Your DIY telescope is now functional, but a few finishing touches can improve its usability and longevity:

1. Secure and Seal: Check all connections – if any piece is wobbly, add tape or a set screw to tighten it. Ensure the lenses are secure; you don’t want the objective lens falling out during use! If you hadn’t already, consider using a bit of glue or silicone sealant to fix the objective lens in place permanently (just a few small dabs so you can remove it later if needed). The eyepiece can remain adjustable.
2. Aesthetics and Protection: If you have spray paint, give the outside of the tube a coat of paint. A flat black or white are common telescope colors (white helps reduce heating in sun, black looks classic and helps hide it in the dark). Painting not only makes it look great but also protects the PVC from UV damage if you use it in sunlight. Be sure to cover the lenses while painting to avoid overspray.
3. Tripod Mount (Optional): Hand-holding a telescope, especially at night, can be shaky. If you can attach it to a tripod, you’ll get a steadier view. One simple way is to use a pipe clamp or zip-ties to strap the telescope to a camera tripod’s quick-release plate.
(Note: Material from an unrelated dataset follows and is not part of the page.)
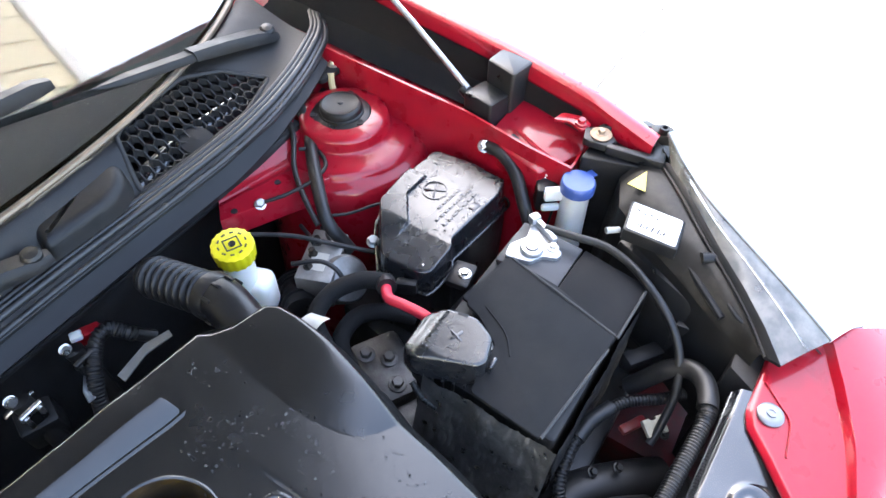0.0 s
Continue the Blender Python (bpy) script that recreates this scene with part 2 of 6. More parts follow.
def prism(outline, z0, z1, bevel=0.003, taper=0.0, steps=2):
    """An upright block on a flat outline; z0, z1: numbers or functions of x and y; its upper edge is rounded."""
    o = V3(outline)[:, :2]
    area = np.sum(o[:, 0] * np.roll(o[:, 1], -1) - o[:, 1] * np.roll(o[:, 0], -1))
    if area < 0:
        o = o[::-1]
    lo = z0 if callable(z0) else (lambda x, y: z0)
    hi = z1 if callable(z1) else (lambda x, y: z1)
    n = len(o)
    d1, d2 = o - np.roll(o, 1, 0), np.roll(o, -1, 0) - o
    n1 = np.stack([-d1[:, 1], d1[:, 0]], 1) / np.maximum(np.linalg.norm(d1, axis=1), 1e-9)[:, None]
    n2 = np.stack([-d2[:, 1], d2[:, 0]], 1) / np.maximum(np.linalg.norm(d2, axis=1), 1e-9)[:, None]
    inn = n1 + n2
    inn /= np.maximum(0.5, (inn * n1).sum(1))[:, None] * 1.0
    rings = [(o + inn * -taper, lo, 0.0), (o, hi, -bevel)]
    for k in range(1, steps + 1):
        a = math.pi / 2 * k / steps
        rings.append((o + inn * bevel * (1 - math.cos(a)), hi, -bevel * (1 - math.sin(a))))
    v, f = [], []
    for pts, z, dz in rings:
        v += [(x, y, z(x, y) + dz) for x, y in pts]
    for k in range(len(rings) - 1):
        for a in range(n):
            b = (a + 1) % n
            f.append((k * n + a, k * n + b, (k + 1) * n + b, (k + 1) * n + a))
    f.append(tuple(range(n))[::-1])
    f.append(tuple((len(rings) - 1) * n + a for a in range(n)))
    return v, f


def relief(outline, zfn, z0, n=160, rings=46, bevel=0.003, taper=0.0):
    """A moulded lid on a star-shaped outline: its top follows zfn, its edge is rounded, its side drops to z0."""
    o = resample(np.vstack([outline, outline[:1]]), n + 1)[:-1]
    c = o.mean(0)
    d = o - c
    reach = np.linalg.norm(d, axis=1)[:, None]
    v, f = [], []
    v += [(x, y, z0) for x, y in c + d * (1 + taper / reach)]
    v += [(x, y, float(zfn(x, y)) - bevel) for x, y in o]
    for k in (1, 2, 3):
        a = math.pi / 6 * k
        v += [(x, y, float(zfn(x, y)) - bevel * (1 - math.sin(a))) for x, y in c + d * (1 - bevel * (1 - math.cos(a)) / reach)]
    for k in range(1, rings):
        t = 1 - k / rings
        v += [(x, y, float(zfn(x, y))) for x, y in c + d * (1 - bevel / reach) * t]
    m = len(v) // n
    for k in range(m - 1):
        f += [(k * n + a, k * n + (a + 1) % n, (k + 1) * n + (a + 1) % n, (k + 1) * n + a) for a in range(n)]
    f.append(tuple((m - 1) * n + a for a in range(n)))
    return v, f


def rounded(points, r=0.008, seg=4):
    """A flat outline with its corners rounded."""
    p, out = V3(points)[:, :2], []
    for a, b, c in zip(np.roll(p, 1, 0), p, np.roll(p, -1, 0)):
        da, dc = a - b, c - b
        la, lc = np.linalg.norm(da), np.linalg.norm(dc)
        k = min(r, 0.45 * la, 0.45 * lc)
        s, e = b + da / la * k, b + dc / lc * k
        for t in np.linspace(0, 1, seg + 1):
            out.append((1 - t) ** 2 * s + 2 * t * (1 - t) * b + t * t * e)
    return np.array(out)


def block(center, size, bevel=0.003, rot=(0, 0, 0), seg=2):
    """A box with rounded edges."""
    bm = bmesh.new()
    bmesh.ops.create_cube(bm, size=1.0)
    bmesh.ops.scale(bm, vec=size, verts=bm.verts)
    if bevel:
        bmesh.ops.bevel(bm, geom=bm.edges[:], offset=min(bevel, 0.45 * min(size)), segments=seg, affect="EDGES", profile=0.5)
    bmesh.ops.transform(bm, matrix=pose(*center, *rot), verts=bm.verts)
    bm.verts.index_update()
    out = [tuple(v.co) for v in bm.verts], [tuple(v.index for v in f.verts) for f in bm.faces]
    bm.free()
    return out


def sheet(fn, nu, nv, thick=0.0):
    """A surface fn(u, v), u and v from 0 to 1; thick: its depth along -z."""
    v = [tuple(fn(i / nu, j / nv)) for j in range(nv + 1) for i in range(nu + 1)]
    w = nu + 1
    f = [(j * w + i, j * w + i + 1, (j + 1) * w + i + 1, (j + 1) * w + i) for j in range(nv) for i in range(nu)]
    if thick:
        n = len(v)
        v += [(x, y, z - thick) for x, y, z in v]
        f += [tuple(n + k for k in q[::-1]) for q in f]
        edge = [i for i in range(w)] + [j * w + nu for j in range(1, nv + 1)] + [nv * w + i for i in range(nu - 1, -1, -1)] + [j * w for j in range(nv - 1, 0, -1)]
        f += [(b, a, a + n, b + n) for a, b in zip(edge, edge[1:] + edge[:1])]
    return v, f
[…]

A more elegant way is drilling a small hole in the PVC (near the bottom, where it won’t interfere with the light path) and epoxying a 1/4ʺ nut inside. Then a tripod screw can attach to that nut. This turns your PVC telescope into a pseudo-spotting scope that can mount on any standard tripod.
4. Using the Telescope: To use, find a stable spot outdoors away from bright lights. Allow your eyes to adjust to the dark. Aim the telescope by sighting along the tube (you can attach a simple pointer or just use the tube’s shadow in daylight). Center the Moon or a star in the view. It helps to use low magnification (longer focal length eyepiece) to find targets, as they will have a wider field of view, then you can swap in a higher magnification eyepiece if you have one. Since this DIY scope likely has a fixed eyepiece, it’s roughly a low-to-medium power scope. Enjoy the crisp view of the Moon’s details or sweeping star fields through your handmade telescope!

Building this PVC refracting telescope was an enriching experience. Not only did I recycle simple materials to create a working scientific instrument, but I also deepened my understanding of how telescopes work. Using two lenses to magnify distant objects demonstrates basic optical principles: the objective lens gathers and focuses light, while the eyepiece lens magnifies that focused image. This DIY telescope may be simple, but it opens a window to observe craters on the Moon, the phases of Venus, or the Galilean moons of Jupiter – inspiring any student astronomer to gaze a little deeper into space.

Through this project, I learned to troubleshoot and adjust an optical system, much like early astronomers did with their first telescopes. It’s incredibly rewarding to point your homemade device at the night sky and see something with your own eyes that’s normally invisible. I hope this instructable empowers you to build your own telescope and join in the stargazing adventure. The universe is now within your reach – happy observing!